In engineering, Spock sings about his woes over Chapel’s imminent departure. He apologetically leaves and Uhura sings about being alone while trying to keep everyone else connected.

Uhura discovers a sensor pattern in which a particular energy reading spikes whenever someone sings. With two more K’t’inga-class battlecruisers on their way, the decision is made for the Enterprise crew to do a grand finale in the hope that this will nullify the anomaly. Pike has Uhura introduce a shipwide motivation — they should sing in joy of themselves and the Enterprise. Cue the big dancing-in-the corridors number from the episode’s trailer.

Redshirts dancing in a corridor (Paramount+)

The Klingons almost mess things up but Uhura opens a subspace signal to them to make them sing, in one of the best surprise moments. The Enterprise and the trio of K’t’inga-class battlecruisers even do some pirouettes.

The frequency peaks and all is magically restored. Or at least improbably; none of it makes any sense…

Analysis

This time around, there doesn’t seem to be much science in the fiction, and what there is is Douglas Adams fanfic. “But it’s a musical,” you might say. “It’s supposed to just be fun and joyous.” Well, yes, but it fails on that score too, because technically it’s not a musical; it just wants us to think and feel that it is. True musicals have songs that can stand alone, whereas this just has dull dialogue stretched out by being set to a musical tempo.

This is basically the “let’s clear the hanging character arc stuff off the table so we can focus on the finale stuff next week” episode. So, we have Chapel and Spock splitting more towards their TOS vibe, La’an’s crush on Jim Kirk (her famous ancestor must have been spinning in his cryotube — that’s a story worth doing) getting dropped, and all via Uhura reminding us of her musicality from “Children of the Comet”. The musical trappings just try to hide that simplicity of plot and drag the episode out about half an hour beyond the actual amount of stories they’re wrapping up here.

It doesn’t help that if the anomaly is going by the “rules of musicals,” it’s so specifically the rules of American obligatory-musical-episode TV shows. It doesn’t integrate its gimmick at all well and so comes off as a contractually obligated knockoff still trying to cash in on the far superior Buffy the Vampire Slayer musical that started the whole tradition. It makes good use of Uhura’s musicality, but why not bring in the Vulcan lute that M’Benga gave Spock in the season premiere? That would at least have fit with tying up character arcs.

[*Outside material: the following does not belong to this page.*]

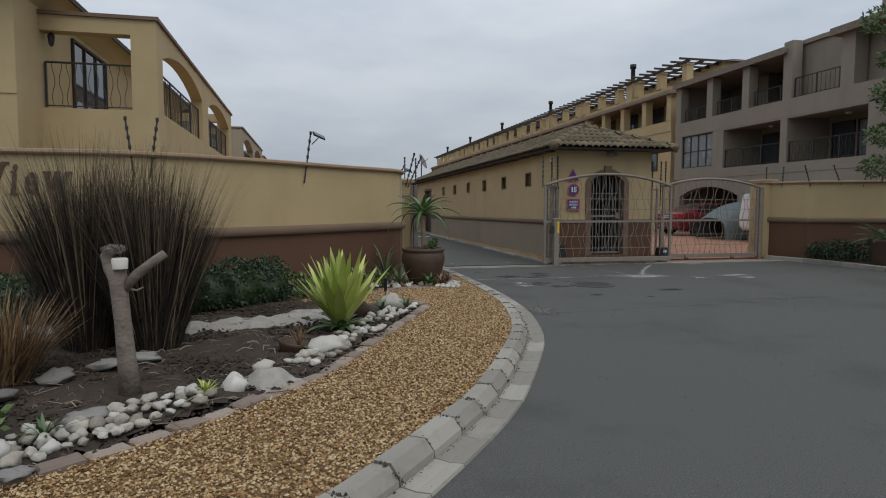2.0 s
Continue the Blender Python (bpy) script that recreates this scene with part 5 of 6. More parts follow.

What of the good bits? All the regulars do well, of course, and the direction is very pretty, as is the choreography of the two dance numbers. Spock’s reporting to sing at the pre-titles is pretty funny, though the biggest laugh is when the Klingons’ song totally subverts expectations. It’s also worth noting that the Klingon captain is none other than Hemmer actor Bruce Horak, making a great cameo.

The Klingons mid-song (Paramount+)

Musically, Nami Melumad gives better value than songwriters Kay Hanley and Tom Polce. Melumad gives us an amusing acapella version of the theme, even if it is wincingly reminiscent of Robot Chicken’s performance for their Star Wars specials. She also gives us a beautiful rendition of the TOS closing theme after the big finale number. Hanley and Polce mostly seem to supply tempo to groaning dialogue rather than actual songs, and not in an operatic sort of way. They do give La’an a standalone solo that works, even though it’s more teenager’s relationship poetry.

There are also some nice continuity references, such as Doctor Korby (also mentioned in “Charades”), Carol Marcus and by inference David Marcus, the lovely new Klingon battecruiser renders, and the Kor-style sash Bruce Horak wears… The episode also establishes that K’t’ingas were introduced as early as this in the timeline, coexisting with D7s rather than replacing them by the time of the TOS movies.

Delta2
Rating: 2/5

Overall, this has some nice moments but is a basically incomprehensible mess whose important scenes could have been worked into earlier and shorter episodes. There’s no question that this is the worst episode of the season. It could have been so much better, musical or not.